I have to admit, there is a part of me buried deep inside that wants to believe Lévy. I want to believe that this country has a powerful, albeit currently latent, resistance to tyranny, and that we will never allow the seeds of fascism planted by Bush and his tribe to exist more than two four-year terms. But I am not really an optimist, certainly not as much as Lévy. I am not necessarily a pessimist either, but I am not an optimist, nor a patriot. My outlook is more akin to that of the American writer William T. Vollmann, who said, "We're not as bad as the Nazis. Not yet, anyway."

February 3, 2006

misplaced affection?

The famous Dokonjo Daikon (the radish with a fighting spirit) may not survive after it was attacked in Aoi, Japan. Apparently the vegetable had been trying to push through some pavement, until it was attacked by a cruel assailant. Sad times, indeed...

February 2, 2006

san francisco is not looking for a challenge

Make no mistake, this is a city with an unbridled drive for comfort. From the frenzied speed at which every little cozy "Victorian" cocoon is rented as fast as the previous tenant can pack up their thick sweaters and 3 sizes too thin jeans to the watered down approach to architecture: the city blocked Koolhaas from building a Prada store (too challenging!) and refused to use public money for the Herzog & De Meuron designed de Young Museum (eventually it was all raised from private funds).

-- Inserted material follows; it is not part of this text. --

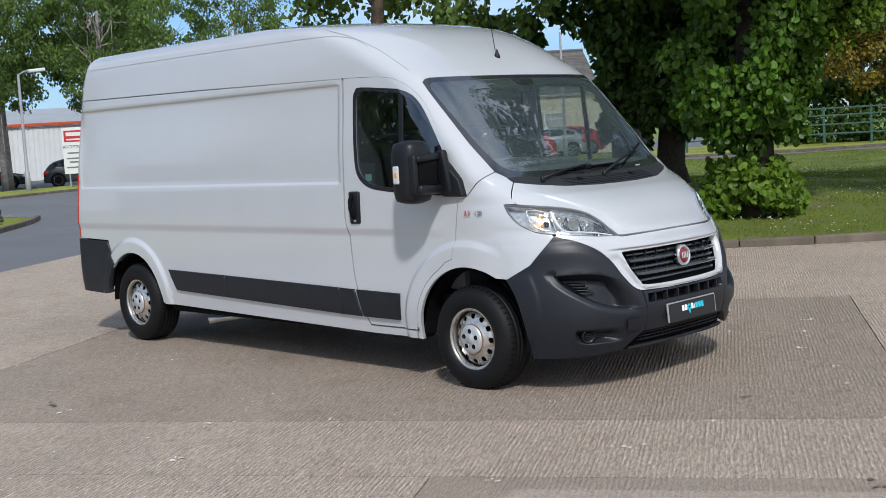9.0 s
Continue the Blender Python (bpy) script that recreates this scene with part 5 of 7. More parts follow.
def daisies(outline, n, near, seed, label):
    rng = np.random.default_rng(seed)
    pts = in_area(outline, n, rng, near)
    keep = np.array([noise.noise((x * 0.45, y * 0.45, 9.0)) + 0.5 * noise.noise((x * 1.7, y * 1.7, 3.0)) for x, y in pts]) > 0.18
    pts = pts[keep]
    h = lawn_height(outline, pts) + rng.uniform(0.035, 0.065, len(pts))
    co, faces = [], []
    for (x, y), z in zip(pts, h):
        b, r, ph = len(co), rng.uniform(0.011, 0.017), rng.uniform(0, 1)
        co.append((x, y, z + 0.004))
        co += [(x + r * math.cos(ph + k * 1.047), y + r * math.sin(ph + k * 1.047), z + rng.uniform(-0.004, 0.004)) for k in range(6)]
        faces += [(b, b + 1 + k, b + 1 + (k + 1) % 6) for k in range(6)]
    me = bpy.data.meshes.new("daisies")
    me.from_pydata(co, [], faces)
    return tagged(link("daisies", me, PETAL), label, "daisies", kind="stuff")


daisies(ISLAND_EDGE + ISLAND_FAR, 9000, ((4, -4), (24, 24)), 7, "small white daisies scattered in the lawn")
daisies(NW_KERB + NW_BACK, 16000, ((-50, 0), (9, 30)), 8, "small white daisies across the lane")


def flecks(name, places, material, label, category, spread, size, seed, count):
    """Loose flat specks lying on the ground round some places."""
    rng = np.random.default_rng(seed)
    co, faces = [], []
    for x, y, z in places:
        for _ in range(count):
            px, py = x + rng.normal(0, spread), y + rng.normal(0, spread)
            r, b, k = size * rng.uniform(0.4, 1.5), len(co), int(rng.integers(5, 8))
            st, ph = rng.uniform(0.4, 1.0), rng.uniform(0, 6.28)
            co += [(px + r * rng.uniform(0.6, 1.2) * (math.cos(ph) * math.cos(6.283 * i / k) - st * math.sin(ph) * math.sin(6.283 * i / k)), py + r * rng.uniform(0.6, 1.2) * (math.sin(ph) * math.cos(6.283 * i / k) + st * math.cos(ph) * math.sin(6.283 * i / k)), z + rng.uniform(0.0, 0.006)) for i in range(k)]
            faces.append(tuple(range(b, b + k)))
    me = bpy.data.meshes.new(name)
    me.from_pydata(co, [], faces)
    return tagged(link(name, me, material), label, category, kind="stuff")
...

It's a city where most of the residents never leave their foggy little hideaways to venture out to areas like Hunter's Point (with a beautiful view of the bay) or even set foot in Oakland (too ghetto). I can't remember the last time I saw an art show here that sparked my creative drive in my own work, most of my inspiration comes from online sources or tips sent by friends from other places. I find it hard to connect to the people here, so many are strangely nice and simultaneously absent. This is a combination of traits that leaves one feeling unencumbered by their relationships with other people, but also unsatisfied from the lack of deeper connection. It's a "fun" city, a great place to take a nap in the park in the sunshine with a book or eat a good meal at a cute restaurant (Whee!). But fun, especially of this type, can get extraordinarily tiring after a while.